Vignette 5: By the time J was 6-7 months old, I had become pretty comfortable with the whole thing — I knew where the women’s lounges were (a shout out to Nordstrom and Neiman Marcus at Ala Moana mall), had become pretty good at nursing in the car, was able to run places in between J’s feeding schedule, and we were both much more adept with getting a good latch. About this time, I went to Target and bought a rug that somehow didn’t make it all the way home. So I called to see if I had left the item (that turns out I hadn’t actually purchased, but that’s a whole other story) at the register or in my cart. The rep I spoke with told me that she would check with Security and have them look at the video to see what happened. And then I said, “Oh, will they really be able to see things that clearly?” And she said, “Absolutely — they could see a speck of dirt on your nose.” And I said, “Well…. I guess I won’t be nursing my baby in the shoe section any more.” And she laughed, probably because she knew the Security guys.
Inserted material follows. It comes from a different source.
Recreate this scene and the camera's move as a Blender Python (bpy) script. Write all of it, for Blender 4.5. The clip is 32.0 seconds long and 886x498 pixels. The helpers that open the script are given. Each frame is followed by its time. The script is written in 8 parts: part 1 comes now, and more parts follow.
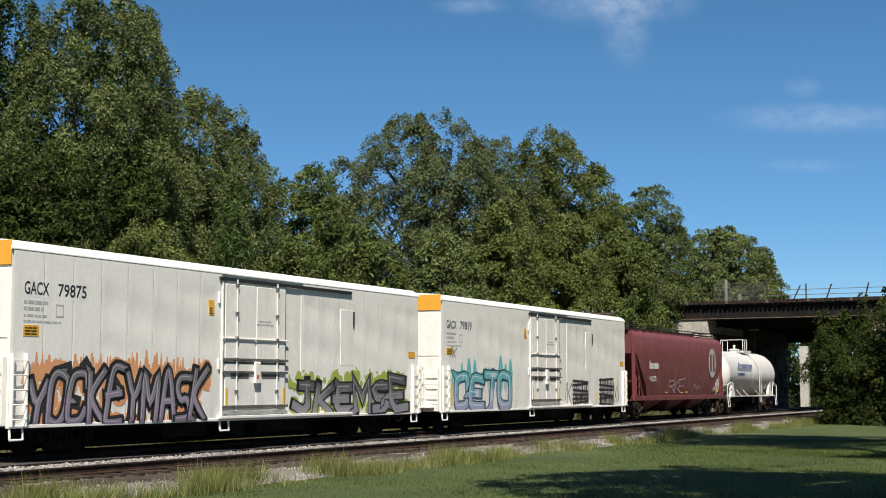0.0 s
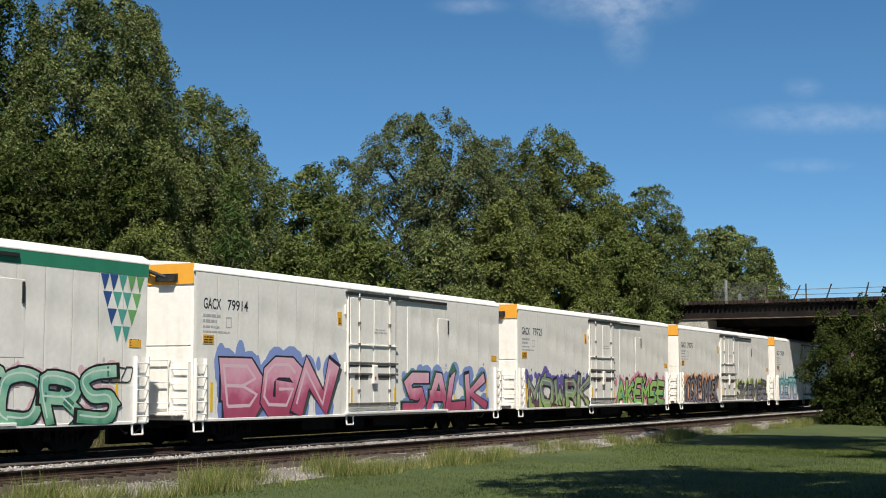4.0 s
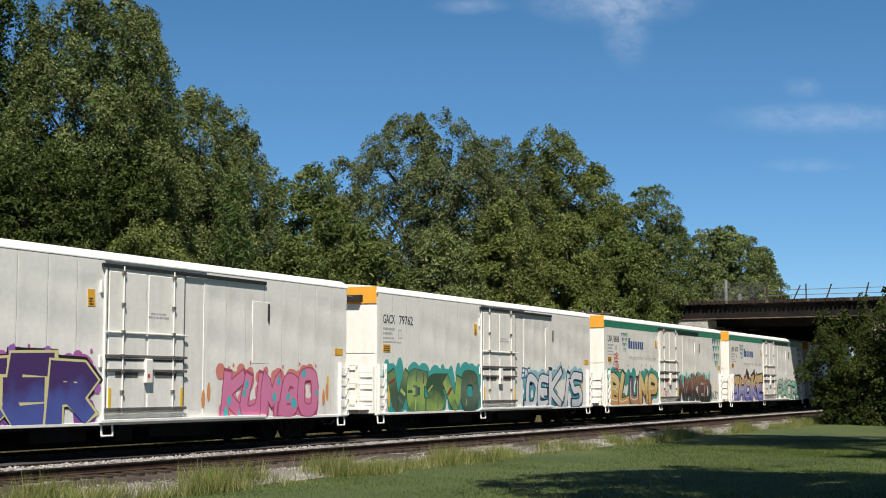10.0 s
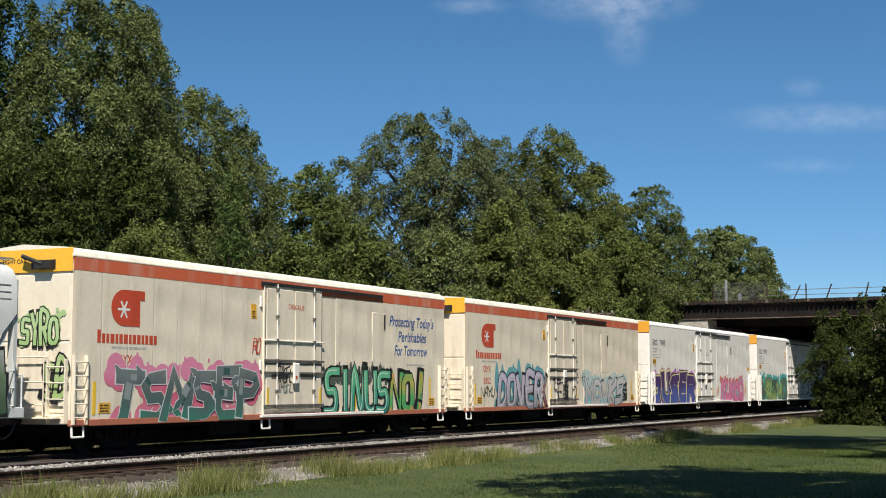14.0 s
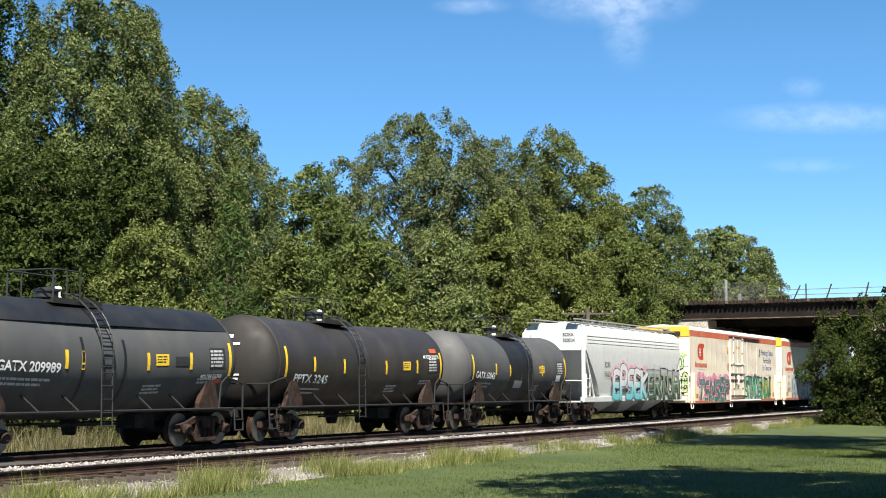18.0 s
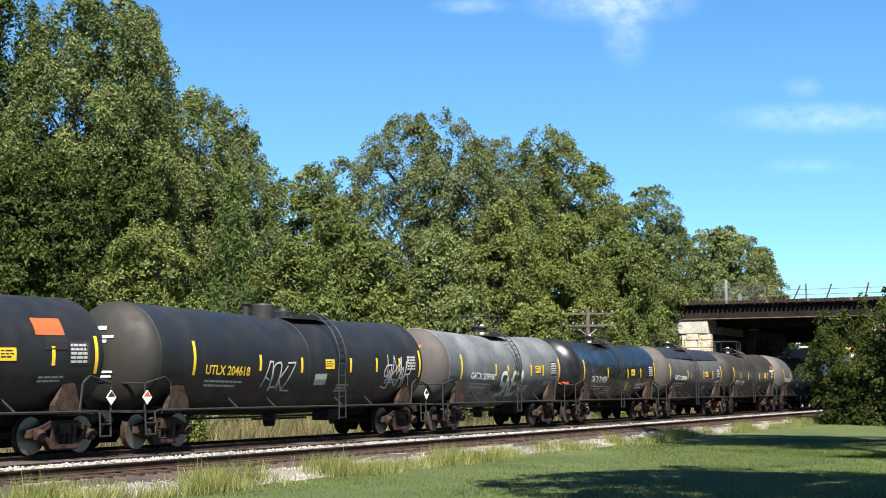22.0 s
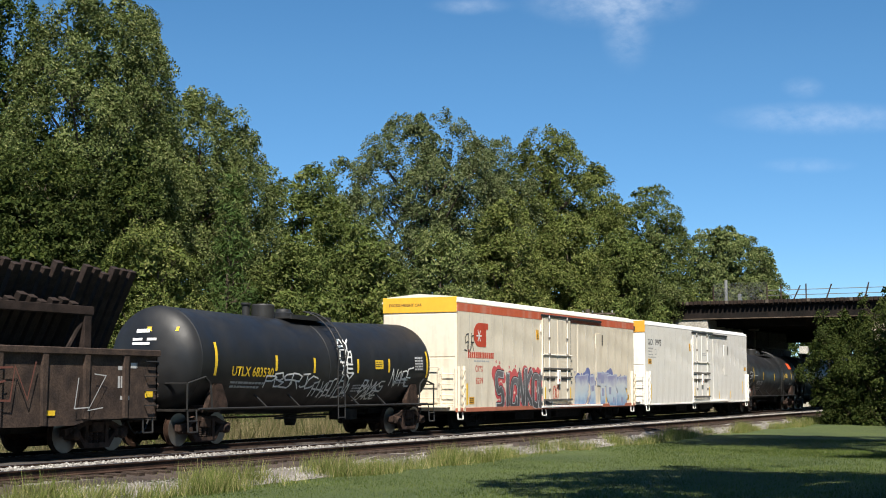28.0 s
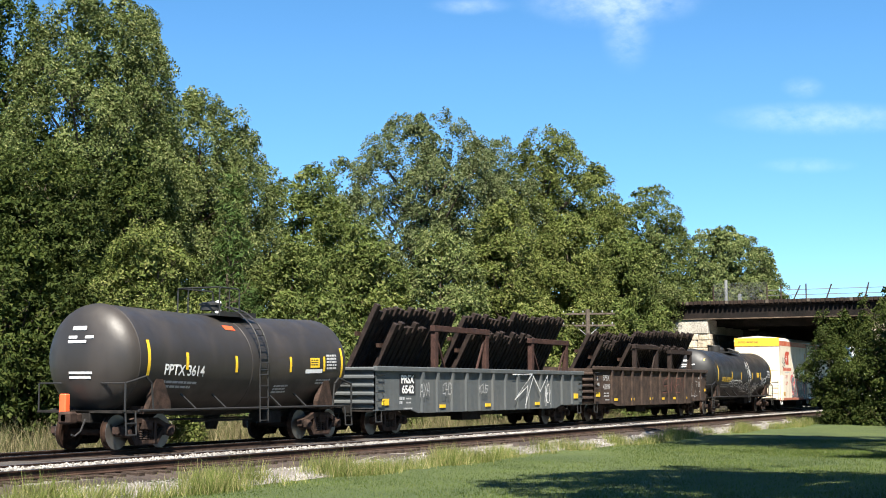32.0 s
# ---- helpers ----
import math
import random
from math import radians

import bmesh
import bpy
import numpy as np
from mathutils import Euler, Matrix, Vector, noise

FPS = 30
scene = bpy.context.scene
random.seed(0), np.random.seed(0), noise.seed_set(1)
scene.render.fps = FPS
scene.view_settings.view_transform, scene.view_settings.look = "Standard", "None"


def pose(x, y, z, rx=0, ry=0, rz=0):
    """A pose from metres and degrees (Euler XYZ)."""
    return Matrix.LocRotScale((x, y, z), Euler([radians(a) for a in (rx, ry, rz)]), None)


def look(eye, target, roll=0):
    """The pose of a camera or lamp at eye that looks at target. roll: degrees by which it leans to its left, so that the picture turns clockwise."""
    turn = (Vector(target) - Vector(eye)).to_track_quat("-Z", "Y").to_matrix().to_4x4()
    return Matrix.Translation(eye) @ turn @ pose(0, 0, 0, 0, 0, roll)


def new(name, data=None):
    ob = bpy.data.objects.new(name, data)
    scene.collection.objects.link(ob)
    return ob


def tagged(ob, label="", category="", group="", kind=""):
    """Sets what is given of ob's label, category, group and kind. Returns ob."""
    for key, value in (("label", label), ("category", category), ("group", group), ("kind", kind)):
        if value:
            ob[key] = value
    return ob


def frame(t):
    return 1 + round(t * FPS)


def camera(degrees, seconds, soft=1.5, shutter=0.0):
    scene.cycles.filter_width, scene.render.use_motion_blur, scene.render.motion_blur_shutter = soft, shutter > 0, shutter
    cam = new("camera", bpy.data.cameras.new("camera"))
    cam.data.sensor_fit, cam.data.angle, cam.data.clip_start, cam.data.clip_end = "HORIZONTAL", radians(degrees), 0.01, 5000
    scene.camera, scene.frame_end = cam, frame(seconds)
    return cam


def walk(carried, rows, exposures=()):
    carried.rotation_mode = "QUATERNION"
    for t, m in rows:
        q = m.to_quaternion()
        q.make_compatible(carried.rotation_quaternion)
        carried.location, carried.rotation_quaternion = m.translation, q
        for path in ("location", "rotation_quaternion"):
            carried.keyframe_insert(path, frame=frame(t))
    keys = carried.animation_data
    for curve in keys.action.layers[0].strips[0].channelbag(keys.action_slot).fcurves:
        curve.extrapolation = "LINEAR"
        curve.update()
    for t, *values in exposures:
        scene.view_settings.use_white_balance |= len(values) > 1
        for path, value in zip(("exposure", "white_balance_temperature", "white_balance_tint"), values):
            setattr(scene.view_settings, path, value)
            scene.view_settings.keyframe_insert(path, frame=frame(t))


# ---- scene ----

Basically, that was the extent of breastfeeding (aka putting the kid on the teat) the first time around: figuring out the mechanics, learning to stick up for myself as a new mom, getting used to the awkwardness, trying to find places in civilization that I was comfortable enough to whip out the mammaries, and, eventually, cutting that kid off when he discovered teeth.
The second time around: both easier and more complicated at the same time. Part 2 is coming up, kids… maybe just in time for next year’s National Breastfeeding week.
Fine print: I think nursing is great. It’s been a great way for me to bond with both of our kids, and I love that the baby has to come back to me after a while of being passed around. Oh, and it’s way cheaper. That being said… nursing isn’t a good option for a lot of people, and I totally get that. Whether it’s because of potential side effects from medication that the mom needs (as I mentioned in vignette #3), or mom doesn’t produce enough milk, or pumping at work isn’t feasible, or even just plain “I had a really hard time with it and decided it wasn’t for us,” we should all feed our babies in whatever way works for us. If that’s formula, great. If that’s exclusive breastfeeding until 12 months, great. If that’s getting milk from a donation center, great. If it’s some combo of the above, great. Basically, you do you, ladies, and don’t have even one second of mother guilt. You’re feeding your baby? Good job.